I just got seated on the rooftop terrace of a café on Jl Hanoman, one of the main streets of Ubud. It is Saturday and 9.30am, which means breakfast time. This is one of the earliest mornings for me so far, unless, of course, Thursday night counts, when I did the sunrise trek to Mt. Batur and did not go to bed at all. As I had only just flown in, that was my second night of no sleep in four days, which made it pretty heavy. Thus, yesterday was dedicated to relaxation, as is today. I woke up by myself at 7 am and felt surprisingly energetic. My plans for the day include yoga and writing.

So, what has been going on during the past week? I arrived in Ubud late Monday night. Once I had landed at Denpasar airport about 50 kilometers south of Ubud, it was time for my first bargaining: I had to find transportation to Ubud. As soon as I got through customs I was attacked by a bunch of taxi drivers who just wouldn’t leave me alone. I negotiated the price and picked one, who promised me a price that was less than average – score! Luckily I had booked a hostel for the first night last minute before boarding the plane in Helsinki, so I knew where I was going (Just-in-Time management per definition!).

Traffic seemed crazy. Cars were honking and scooters zigzagging amongst them on the winding roads. I could not help but agree with my Lonely Planet that hiring a scooter should be done with careful consideration.

The hostel seemed nice, as did the 8-bed-dorm that I had booked. The wifi connection was slower than snail mail, which resulted in that it took me about three hours to publish the blog post that I had written on Saturday but not had time to publish. First world problems, I know, but I’d lie if I said I wasn’t both exhausted and frustrated when I finally went to bed at 1 am.

Sidenote: my 10 am alarm just went off. Early bird catches the worm!

The view from my hostel room.

When I woke up on Tuesday I was welcomed by the above view. I decided to go for a walk. I hadn’t done any prior research on anything, so I wasn’t really familiar with Ubud’s must do’s. The girl at the reception told me to go right if I wanted to get to the main street and left if I was heading to Monkey Forest. I took a left. Monkey Forest? 

Monkey Forest is a sanctuary for some 600 Balinese long-tailed monkeys or macaques, as they are called in English. I wasn’t quite sure if I wanted to go in, but since I hadn’t seen monkeys from such a short distance before, I decided to give it a try.
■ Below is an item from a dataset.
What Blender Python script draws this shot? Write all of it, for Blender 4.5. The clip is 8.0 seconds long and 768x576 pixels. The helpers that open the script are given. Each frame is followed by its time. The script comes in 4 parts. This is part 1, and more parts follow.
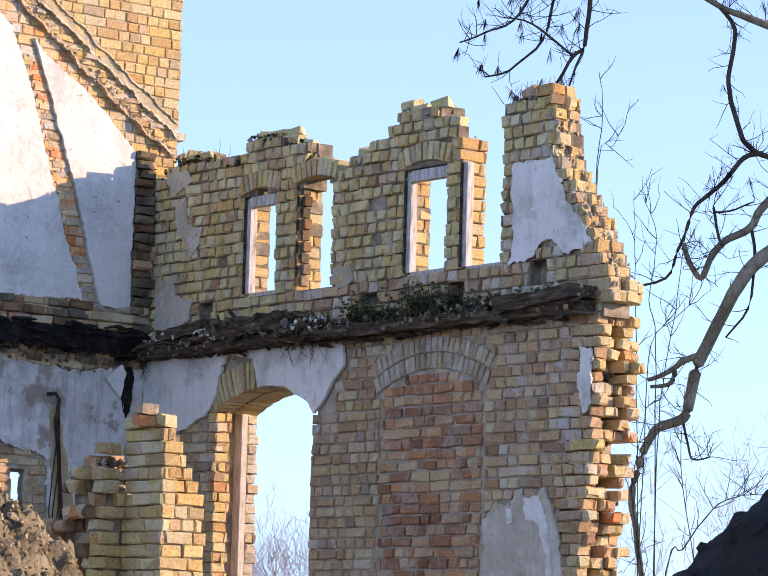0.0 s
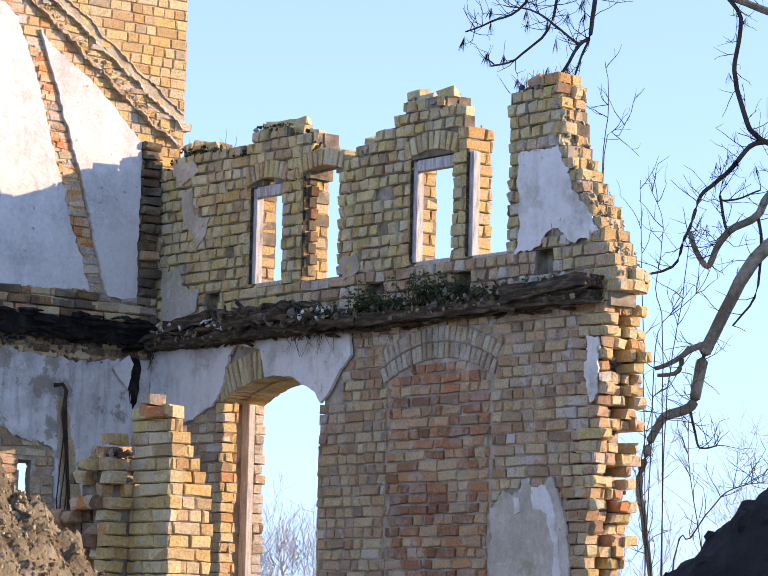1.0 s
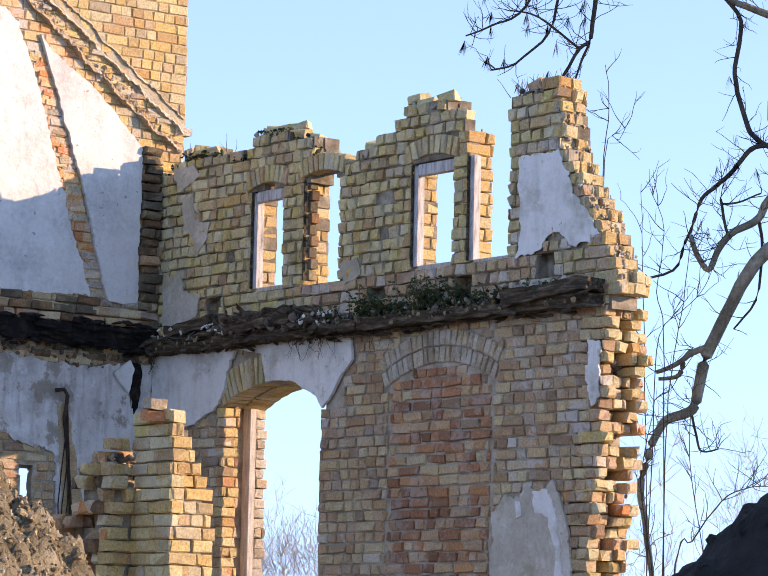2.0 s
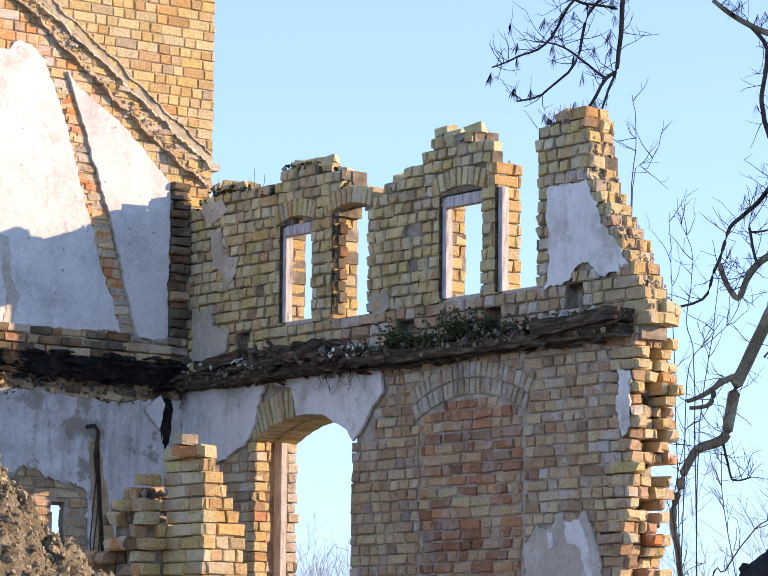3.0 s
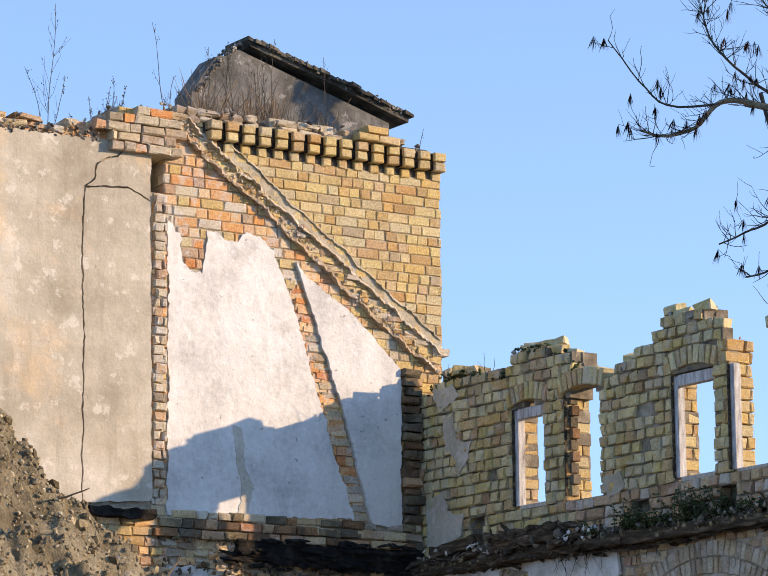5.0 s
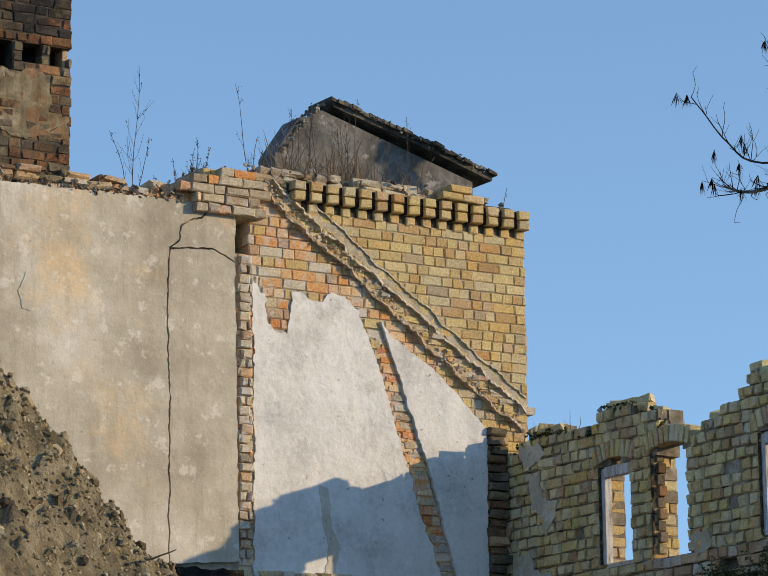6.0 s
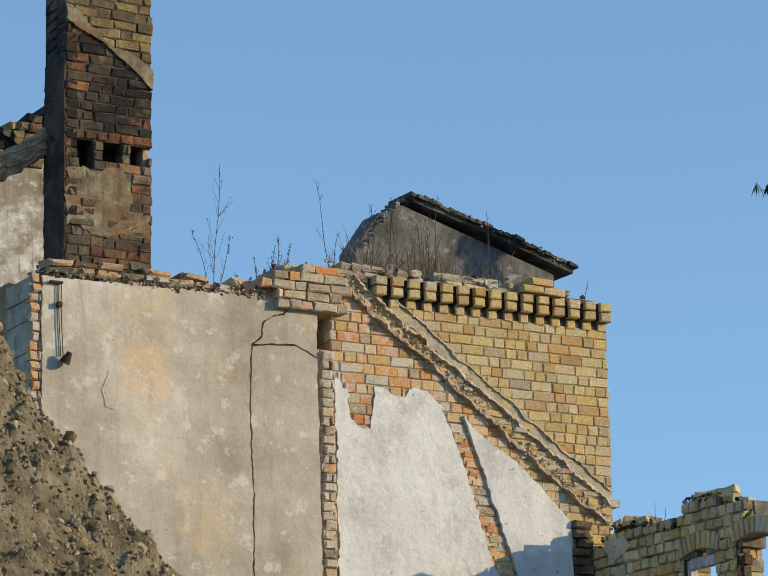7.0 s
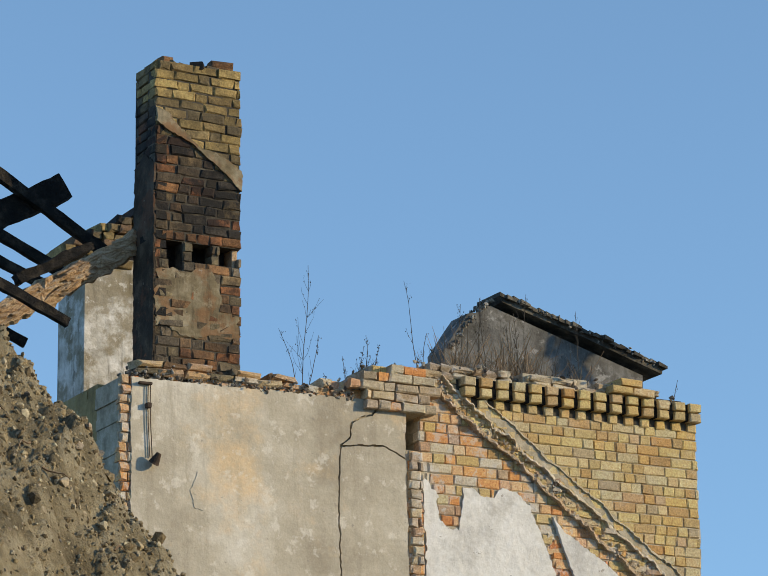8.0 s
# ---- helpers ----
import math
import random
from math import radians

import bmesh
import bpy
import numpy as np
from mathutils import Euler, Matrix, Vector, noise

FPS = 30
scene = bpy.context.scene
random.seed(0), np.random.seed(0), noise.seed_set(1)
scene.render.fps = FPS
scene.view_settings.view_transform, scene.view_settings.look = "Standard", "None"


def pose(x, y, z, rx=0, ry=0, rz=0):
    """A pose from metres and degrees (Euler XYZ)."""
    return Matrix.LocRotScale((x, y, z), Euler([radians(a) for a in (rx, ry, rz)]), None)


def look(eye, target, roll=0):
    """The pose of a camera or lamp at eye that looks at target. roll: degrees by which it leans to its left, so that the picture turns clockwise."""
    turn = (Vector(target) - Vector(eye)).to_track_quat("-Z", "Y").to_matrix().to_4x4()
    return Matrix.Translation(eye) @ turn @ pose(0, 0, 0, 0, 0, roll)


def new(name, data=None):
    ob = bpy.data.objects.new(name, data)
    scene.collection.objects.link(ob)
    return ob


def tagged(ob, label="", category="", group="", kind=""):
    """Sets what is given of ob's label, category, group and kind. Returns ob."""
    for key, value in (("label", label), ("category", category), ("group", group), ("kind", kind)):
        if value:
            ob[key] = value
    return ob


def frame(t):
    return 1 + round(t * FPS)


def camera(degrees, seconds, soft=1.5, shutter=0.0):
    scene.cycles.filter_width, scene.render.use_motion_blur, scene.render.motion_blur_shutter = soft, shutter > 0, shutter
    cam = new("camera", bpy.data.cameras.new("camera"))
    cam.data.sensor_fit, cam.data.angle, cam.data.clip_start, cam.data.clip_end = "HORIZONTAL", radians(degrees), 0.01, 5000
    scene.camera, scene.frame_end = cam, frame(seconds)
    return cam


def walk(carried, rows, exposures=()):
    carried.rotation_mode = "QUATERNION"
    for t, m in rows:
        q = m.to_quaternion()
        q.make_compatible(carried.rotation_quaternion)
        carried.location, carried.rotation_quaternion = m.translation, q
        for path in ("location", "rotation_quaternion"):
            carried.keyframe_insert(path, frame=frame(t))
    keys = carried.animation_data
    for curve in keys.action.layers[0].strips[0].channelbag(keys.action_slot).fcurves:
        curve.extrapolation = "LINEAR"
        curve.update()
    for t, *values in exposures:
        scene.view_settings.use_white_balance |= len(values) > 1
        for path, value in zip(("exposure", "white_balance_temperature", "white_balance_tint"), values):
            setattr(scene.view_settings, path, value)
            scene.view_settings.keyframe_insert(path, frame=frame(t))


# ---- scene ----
# A ruined brick house: the shaded wall stands in the plane x = 0, the sunlit wall in the plane y = 0,
# and they meet in the inner corner at the origin. The camera stands on the ground and turns.
cam = camera(14.0, 8.0, soft=1.0)
EYE = (-14.44, -21.5, 1.6)
# seconds, heading (left of +y), degrees up, lean
TURNS = [
    (0.0, -38.228, 6.922, 1.535),
    (0.5, -38.172, 6.839, 1.456),
    (1.0, -38.110, 6.731, 1.330),
    (2.5, -38.000, 7.044, 1.000),
    (3.0, -37.543, 7.398, 0.534),
    (3.5, -36.048, 7.921, 0.358),
    (4.0, -34.473, 8.956, -0.119),
    (4.5, -33.868, 10.042, -0.401),
    (6.0, -31.701, 11.862, -0.705),
    (6.5, -30.965, 12.718, -0.979),
    (7.0, -30.194, 13.618, -1.160),
    (7.5, -29.455, 14.486, -0.885),
    (8.0, -28.551, 15.491, -0.810),
]
walk(cam, [(t, pose(*EYE, 90 + up, 0, head) @ pose(0, 0, 0, 0, 0, lean)) for t, head, up, lean in TURNS],
     exposures=[(0.0, 1.79, 7900, 26), (4.6, 1.66, 7800, 20), (5.9, 0.88, 7600, 8), (8.0, 0.89, 7500, 3)])

# ---- sky and sun: a low winter sun from behind the camera's right ----
SUN_FROM = Vector((1.265, -1.0, 0.40))
world = bpy.data.worlds.new("sky")
scene.world = world
world.use_nodes = True
wn = world.node_tree
sky = wn.nodes.new("ShaderNodeTexSky")
sky.sky_type = "NISHITA"
sky.sun_disc = False
sky.sun_elevation = math.atan2(SUN_FROM.z, SUN_FROM.xy.length)
sky.sun_rotation = math.atan2(SUN_FROM.x, SUN_FROM.y)
sky.altitude, sky.air_density, sky.dust_density, sky.ozone_density = 5000, 1.4, 0.0, 3.3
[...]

The monkeys were jumping from tree to tree and people’s heads to their shoulders, fully determined to catch the bananas that they’d brought with them. As for me, I had taken the “Monkey Forest tips” at the entrance seriously to say the least and hid all my valuables deep down in my backpack. Also, I was doing my very best to avoid eye contact with the monkeys, as it was said that they perceive that as a threat (the same goes for showing your teeth when smiling). Can’t believe!

Monkey mom and its baby.

Although I was enjoying walking around alone, the feeling of needing or having to find someone to hang out with was constantly nagging me, as if it wasn’t okay to be alone. It was only my first day in Asia, and I was already battling between making the most of my time, 110 %, and giving myself a break, letting myself take my time. But why, why was I in such a hurry?

I met two girls, one from Germany and the other one from Ukraine, at a restaurant and had lunch with them. We went for a pedicure (“Miss, are you sure you don’t want a foot scrub, too?”), and dinner in the evening. Quite a few restaurants seemed to serve vegetarian, vegan and raw food, which was a nice alternative to the many traditional Balinese restaurants.

Vegan potato rosti and a fresh juice for lunch. Smoothies, juices, lassis, shakes – they’re everywhere! 

A Dutch girl joined us, and all of a sudden I had a whole lot of plans for the coming days and I had barely even landed. Although I was happy to have met other solo travelers who were no longer 18 years of age (not that it’s all about age, but you know) and excited about the things we had planned to do, I did not feel too comfortable about it. It was too much, too soon.

Everyone was talking about where they’d been and where they were going next, Lombok and the Gili Islands. How long will you be staying in Ubud? What’s your plan, where are you heading next? I don’t really have a plan, I said. Should I? Maybe I should. 

Add to that all the plans that I had made for the coming days without even realizing it or knowing if that’s what I wanted, the tiredness and the fact that there was wifi everywhere, free wifi that wasn’t really working but that I was still feverishly trying to connect to (why?)… I was feeling frustrated. I had had a vision of practicing a lot of yoga, maybe even going on a retreat of some kind, but now I was doing everything but.

What am I doing?? Where am I going?

What is my plan???

Maybe I should sleep more.

Lunch with a view with Britt and Maike.

Rice fields of Ubud.

On Wednesday we took a walk to the rice fields of Ubud. The lush and green landscapes had a calming effect on my mind, and it was nice to do some exercise. We had a tasty lunch at a rooftop overlooking the rice fields and I was struck by the thought that all of this is really happening.

The tempeh and Coke that I had ordered tasted extra delicious.